Okay, so that output indicates that we have missing components on the following:

Host 539a9749-dfe0-e17f-c529-1005ca9e2fa8 --> The host from your initial post.

Disk: 5268d4b5-d67b-4962-f3a8-26542a6c0558

Disk: 52c54a3f-9c2c-8c6d-f46d-610a7998993a

Host: 539a9751-676c-b12c-db63-1005ca9decca

Disk: 521b3674-ae89-6355-70c7-cd5ef9d9d014

(at least for this one object). We don't have a complete mirror and thus this object (among others, presumably) is offline.

It is possible that during the blackout one host went down slightly later and thus has more-recent data, so other things are being held offline.
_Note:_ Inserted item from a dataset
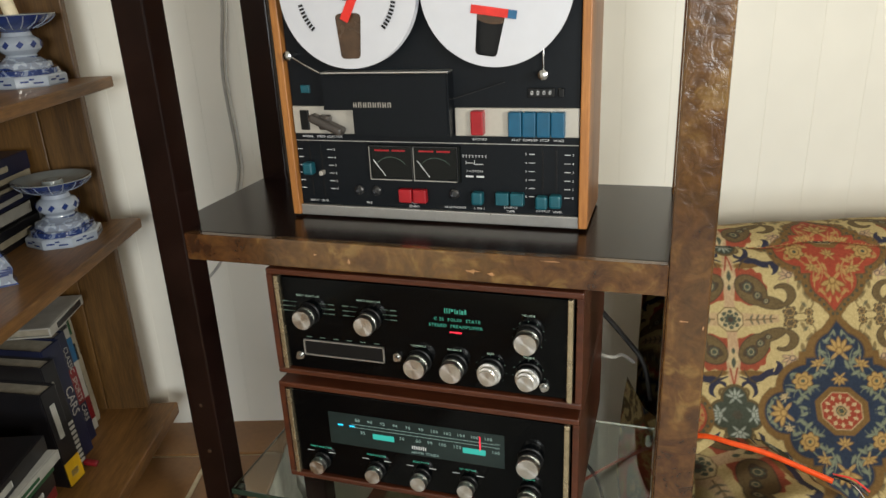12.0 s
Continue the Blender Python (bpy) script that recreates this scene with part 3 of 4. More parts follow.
# lower controls
for x in (-0.0325, -0.0125):
    box("record_select_key", x - 0.009, x + 0.009, -0.009, 0.001, 0.028, 0.046, REDKEY, deck, 0.0015, "red push button")
for x in (0.0975, 0.1165):
    box("source_key", x - 0.0085, x + 0.0085, -0.009, 0.001, 0.03, 0.0465, TEALKEY, deck, 0.0015, "teal push button")
for x, z in ((0.0655, 0.038), (0.1475, 0.036), (0.1645, 0.038), (-0.1695, 0.07)):
    box("slider_key", x - 0.0075, x + 0.0075, -0.012, 0.001, z - 0.0085, z + 0.0085, TEALKEY, deck, 0.003, "teal slider key")
box("slider_key", -0.1535, -0.1485, -0.01, 0.001, 0.061, 0.067, ALUPALE, deck, 0.001, "pale slider key")
for x in (-0.0995, -0.0745, 0.0335):
    turned("jack_socket", [(0.0066, 0), (0.0066, 0.004), (0.0045, 0.006), (0.0045, 0.002), (0, 0.002)], x, 0.001, 0.041, DARKSTEEL, deck, True, 20, "jack socket with a metal collar")
marks = []
for gx in (-0.161, 0.156):
    for i in range(6):
        z = 0.095 - 0.0108 * i
        for off in (-0.022, 0.022):
            marks.append((gx + off, z, 0.0075, 0.0008))
bars(marks, 0.0007, WHITEPRINT, deck)
for gx in (-0.161, 0.156):
    for off in (-0.0085, 0.0085):
        box("slider_slot", gx + off - 0.001, gx + off + 0.001, 0.0004, 0.004, 0.03, 0.1, BLACK, deck, 0)
    for i in range(6):
        for off in (-0.029, 0.029):
            words(str(5 - i), 0.0042, gx + off * 1.0, -0.0002, 0.095 - 0.0108 * i, WHITEPRINT, deck, name="numeral")
for body, x, z in (("INPUT  LEVEL", -0.161, 0.0235), ("MIC", -0.087, 0.0235), ("REC", -0.0225, 0.0255), ("SELECT", -0.0225, 0.021), ("HEADPHONES", 0.0335, 0.0225), ("S ON S", 0.066, 0.0225), ("SOURCE", 0.107, 0.0255), ("TAPE", 0.107, 0.0205), ("OUTPUT  LEVEL", 0.156, 0.0225), ("3 MOTORS", 0.061, 0.0715)):
    words(body, 0.004, x, -0.0002, z, WHITEPRINT, deck)
bars([(0.061 + 0.0042 * (i - 3.5), 0.0905 + o, w, h) for i in range(8) for o, w, h in ((0.0014, 0.0026, 0.0006), (0, 0.0008, 0.0034))] + [(0.056, 0.082, 0.010, 0.0008), (0.066, 0.0805, 0.012, 0.0008), (0.05, 0.0825, 0.0008, 0.004), (0.061, 0.083, 0.0008, 0.005), (0.054, 0.0645, 0.010, 0.0022), (0.068, 0.0645, 0.010, 0.0022)], 0.0007, WHITEPRINT, deck, "maker_mark")

# ---- sofa ----
PU, PV = 0.343, 0.315
C_BASE, C_SAGE, C_PALE = (np.array(lin(*c)[:3]) for c in ((190, 170, 120), (132, 136, 110), (150, 154, 142)))
C_BLUE, C_RED, C_OCHRE = (np.array(lin(*c)[:3]) for c in ((44, 53, 70), (146, 64, 46), (116, 88, 50)))
C_OLIVE, C_GREEN, C_PINK, C_NAVY = (np.array(lin(*c)[:3]) for c in ((104, 87, 58), (78, 83, 70), (184, 154, 120), (50, 50, 66)))
C_CREAM, C_GOLD, C_DARK = (np.array(lin(*c)[:3]) for c in ((192, 172, 130), (174, 142, 88), (74, 62, 50)))


def put(col, mask, c, amount=1.0):
    m = (np.clip(mask, 0, 1) * amount)[..., None]
    col[:] = col * (1 - m) + c * m


def soft(d, w=0.0016):
    return np.clip(0.5 - d / w, 0, 1)


def blob(x, y, cx, cy, rx, ry, a=0.0):
    c, s = math.cos(a), math.sin(a)
    px, py = (x - cx) * c + (y - cy) * s, -(x - cx) * s + (y - cy) * c
    return (np.sqrt((px / rx) ** 2 + (py / ry) ** 2) - 1) * min(rx, ry)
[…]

We will need to look more closely to find out more.

As we discussed offline, I will try to follow up with you tomorrow.

brugh2 · ‎11-14-2014

'held offline' sounds like 'not lost' which would be wonderful. http://kb.vmware.com/kb/2059091 and http://kb.vmware.com/kb/1012864 to me suggest that when i add it back to the cluster (probably remove it from it's own cluster remnant first), it would start syncing things and eventually all data would be back online. i will do that as a last resort but hopefully get some troubleshooting done first to make sure that such an action doesnt actually destroy any data that may still be there.

brugh2 · ‎11-14-2014

i get an access denied trying to send PMs. but i'll try the commands to verify multicast connectivity. wont be available before 14:30 ET but will keep you posted on updates!

brugh2 · ‎11-14-2014

turns out that the switch port where the nic of one of the hosts was on, got lost from the igmp group. that meant multicast didnt get through and the host wouldnt rejoin the cluster. unfortunatly it was the last one to go down and had the newest writes. so only after it joined the cluster (by disabling the faulty uplink) were things starting to sync and after some reboots the whole cluster was back up and running. seems vsan can handle this kind of abuse but sometimes you need to help it a bit

thank you jeffrey for your time and it was very nice to see how you went about and fixed it and that indeed it was fixable. not only the cluster but my confidence in vsan is all restored now thanks!